The open source movement's hierarchy is informal, based on expertise and experience. Getting our elected representatives to listen to those with expertise and experience of specialist issues would be a good start.


Rather than only being able to find out the politics going on behind a decision I disagree with if I turn up and badger a politician in person, I want that politician to have a mandate to explain their process publically, online, where it can be read and queried and challenged if we find it inadequate. We may not like the answer but if we can see their reasoning we may become more aware of the complexity of the issue. Or we may continue to disagree, having found the counter-arguments lacking. Either way, more information and transparency can only be good.

This sort of system would work best if it was completely universal: if you could access it anywhere, in any language, if kids were taught to log on at primary school and there was a kids section on the wiki where they could have their say and ask questions.

I don't think we've come close to hitting on the answer on it yet. I don't think a wikipolitics project as described would be likely to have wings: it would probably just turn into a community of hypergeeks bickering over details.

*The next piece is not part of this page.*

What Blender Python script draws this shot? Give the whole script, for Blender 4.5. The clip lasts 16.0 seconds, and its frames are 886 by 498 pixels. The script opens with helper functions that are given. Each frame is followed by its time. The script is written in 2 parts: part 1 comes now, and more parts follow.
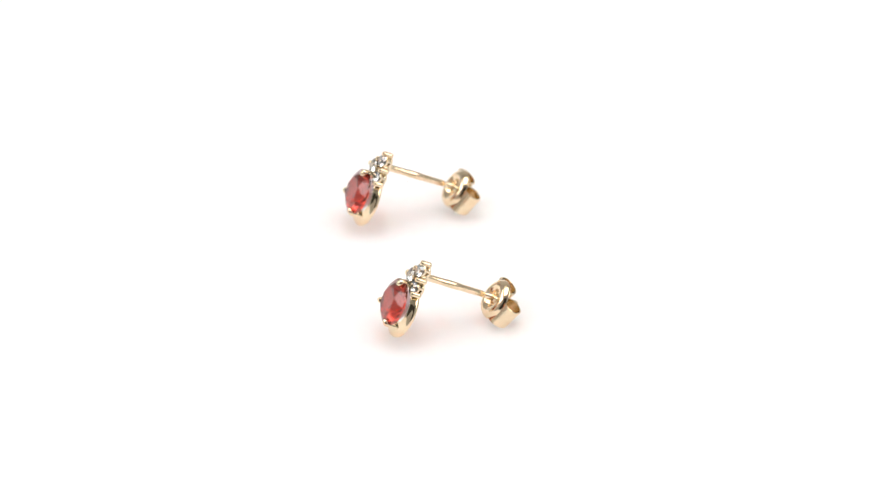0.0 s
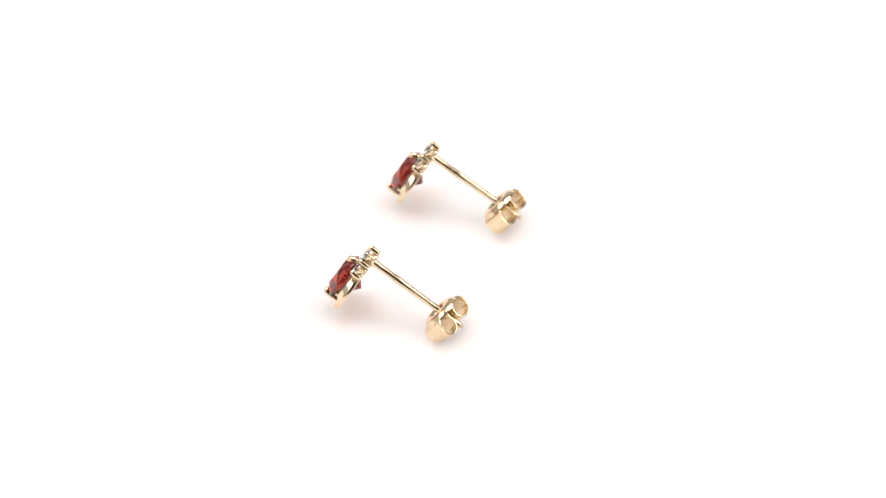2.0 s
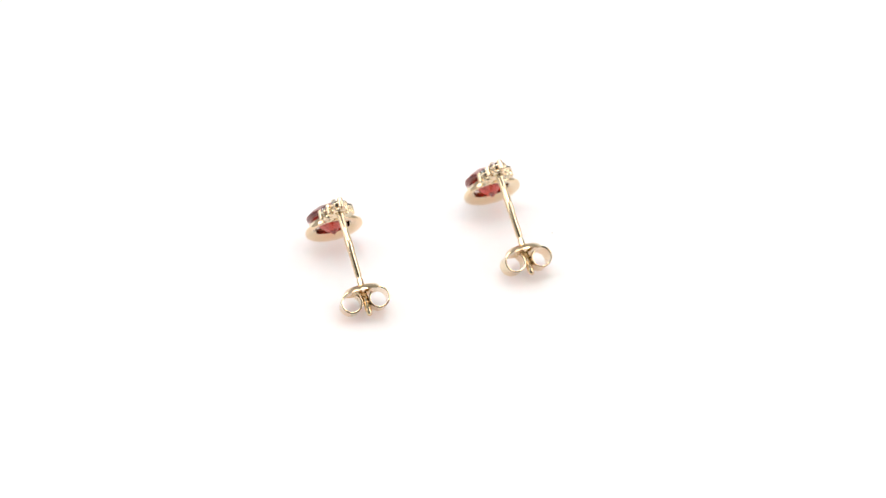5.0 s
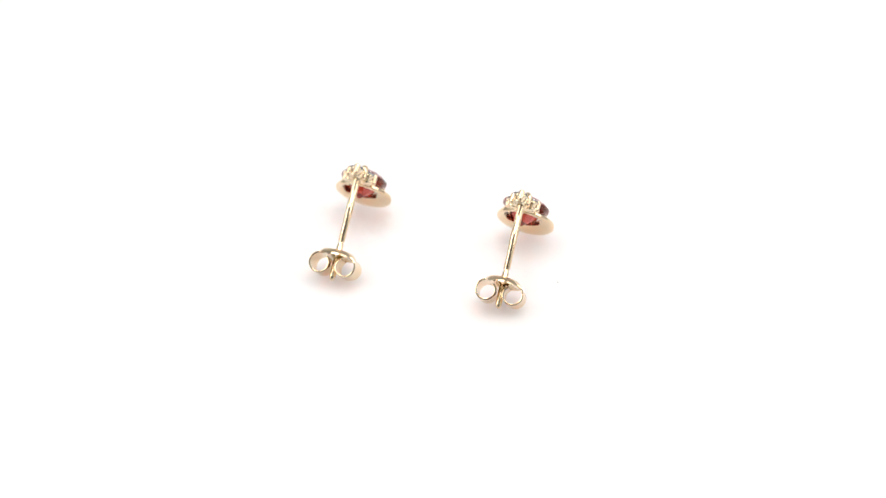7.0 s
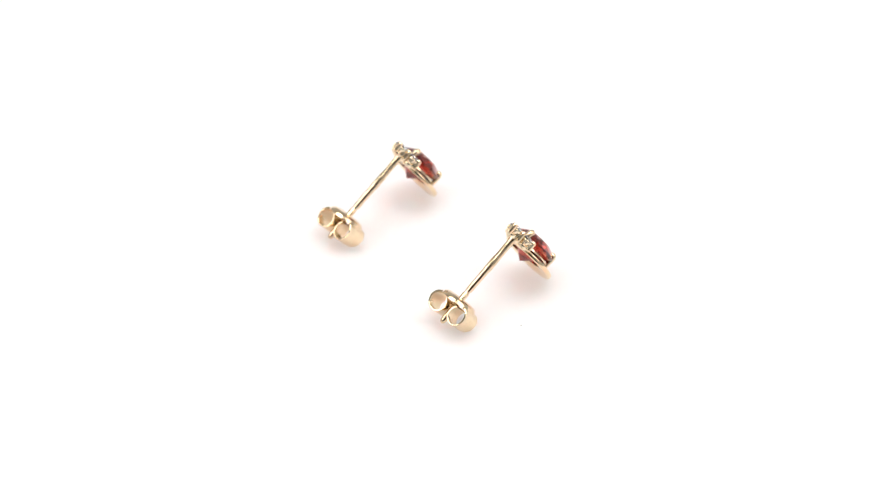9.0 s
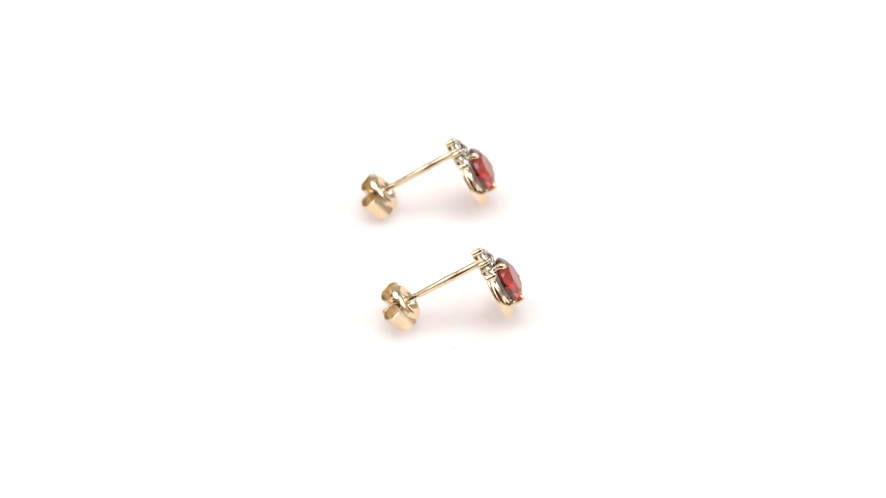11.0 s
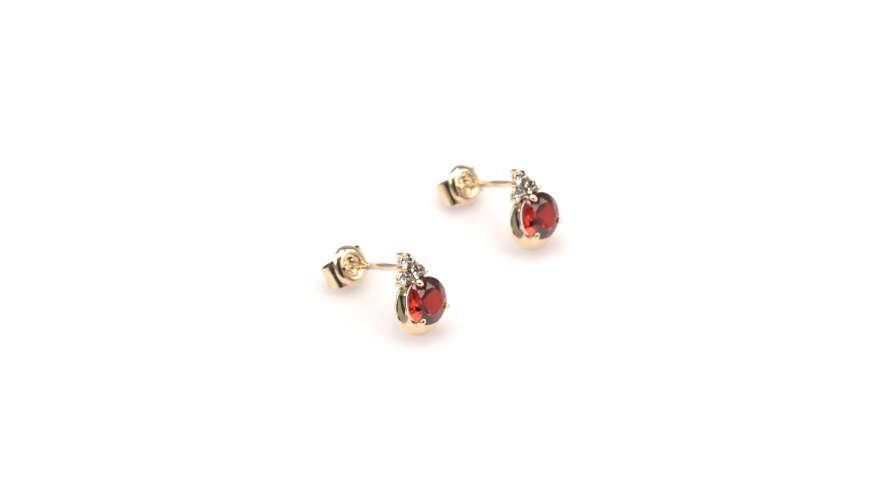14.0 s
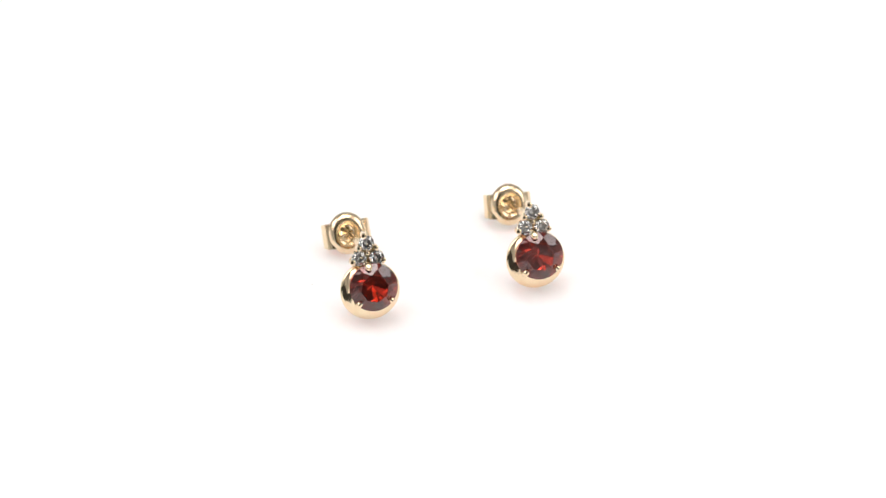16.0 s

I think Wave has the potential to be useful in the longterm but it's not ready yet, and neither is society.

There are a couple of "unconferences" on this stuff happening this week: Open 09 and £1.40. I can't get to either, but I'll be interested in hearing if the discussions went anywhere useful.

I don't know how to harness the energy of this conversation into action. I don't know how to get the disparate online groups to work together. But I think there's something in this, I really do.

I think the only way to fix our current broken democracy is to decentralise it to some extent. I think the internet not only offers strong models for governance in the form of open source ethics and the open source community, but also a unique opportunity for discourse, collaboration and development.

Anyway. This is me brainstorming. Feel free to join in.